We've had some fun though. School parties and costume parades are just the thing for building excitement and giddy anticipation for the BIG NIGHT. Here's my handsome cowpoke, and sweet little cow-poke-ette parading about...


Last Halloween Fia declared she would be a cowgirl for this Halloween. But you know how us girls are, all wishy-washy and changing our minds all the time, right? So last month I asked her what she wanted to be and she rolled her eyes in exasperation and said "MOM, I ALREADY told you last year. I WANT TO BE A COWGIRL THIS TIME." Yes Ma'am! When I finished up her outfit, Wonderboy determined he would like to be a cowboy. So there you go. A cowgirl and a cowboy....and, er, a spider.

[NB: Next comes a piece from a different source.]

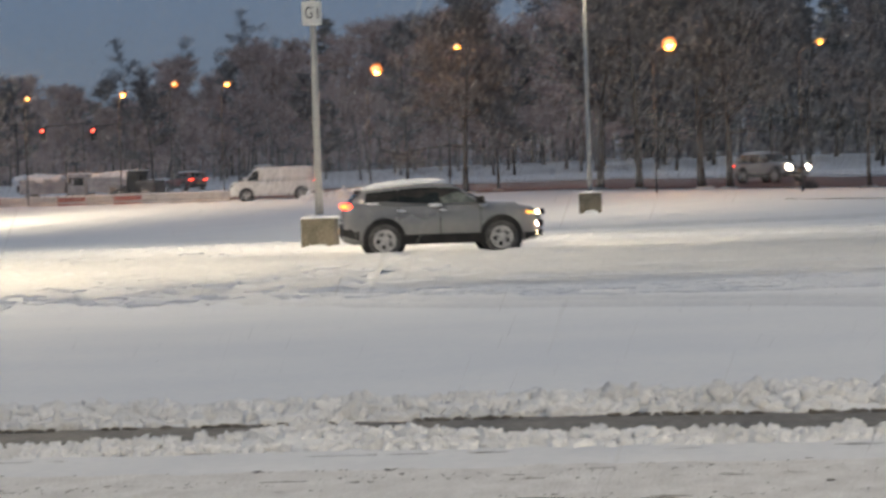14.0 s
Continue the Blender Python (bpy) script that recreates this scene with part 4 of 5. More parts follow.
def bare_tree(seed, h, r, low, spread, limbs, twig_n, with_snow=True, deep=2, fat=1.0, long_limbs=()):
    rng = random.Random(seed)
    wood, twigs, snow = Sticks(), Sticks(), Sticks() if with_snow else None
    p, d = Vector((0, 0, -0.3)), Vector((rng.uniform(-0.05, 0.05), rng.uniform(-0.05, 0.05), 1))
    pts = [p.copy()]
    n = 9
    for k in range(n):
        d = (d + Vector((rng.uniform(-0.07, 0.07), rng.uniform(-0.07, 0.07), 0.1))).normalized()
        p = p + d * ((h + 0.3) / n)
        pts.append(p.copy())
    rad = [r * (1.2 if k == 0 else (1 - 0.88 * k / n)) for k in range(n + 1)]
    for k in range(n):
        wood.stick(pts[k], pts[k + 1], rad[k], rad[k + 1], 8 if deep == 2 else 5)
    for k in range(limbs):
        u = low + (0.98 - low) * (k + rng.random()) / limbs
        i = min(n - 1, int(u * n))
        q = pts[i].lerp(pts[i + 1], u * n - i)
        lift = rng.uniform(0.02, 0.55) + 0.7 * u
        limb(wood, twigs, snow, rng, q, rand_dir(rng, lift), spread * (1.15 - 0.75 * u) * rng.uniform(0.75, 1.25), max(0.035, rad[i] * 0.45), 0, twig_n, 0.02, deep, fat)
    for height, sweep, rise, thick in long_limbs:
        q, last = Vector((0, 0, height)), Vector((0, 0, height))
        for k in range(6):
            u = (k + 1) / 6
            q = Vector((sweep * u, 0.25 * rng.uniform(-1, 1), height + rise * (u * 0.75 + 0.25 * u * u) + 0.12 * rng.uniform(-1, 1)))
            ra, rb = thick * (1 - 0.7 * k / 6), thick * (1 - 0.7 * u)
            wood.stick(last, q, ra, rb, 6)
            snow.stick(last + Vector((0, 0, ra * 0.8)), q + Vector((0, 0, rb * 0.8)), ra * 0.7, rb * 0.7, 5)
            for j in range(2):
                limb(wood, twigs, snow, rng, q, rand_dir(rng, rng.uniform(0.0, 0.8)), rng.uniform(1.0, 2.0), thick * 0.3, 1, twig_n, 0.02, 2, fat)
            last = q
    return ((wood.v, wood.f, ""), (twigs.v, twigs.f, "fine bare twigs"), (snow.v, snow.f, "snow lying along the branches") if with_snow else ([], [], ""))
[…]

Bubs started to perk up yesterday morning and was 100 percent on board when he realized trick-or-treating was on the schedule. (He had some excellent practice at the church party.) In fact, he tried to get an early start as I was lighting the pumpkins on the porch last night. He noticed a woman walking by on the sidewalk, so he scooted across the lawn to her, hoisted his pumpkin treat bag at her, and when she told him she had no candy, he proceeded to make off with her cell phone.
And because I can't get enough of the crazy web-spinning go on around our yard I thought I'd show off the spooky web a kindly, obliging arachnid built up next to our front porch. Timely and in keeping with the holiday. I may have to reconsider my general attitude about creepy, crawlies.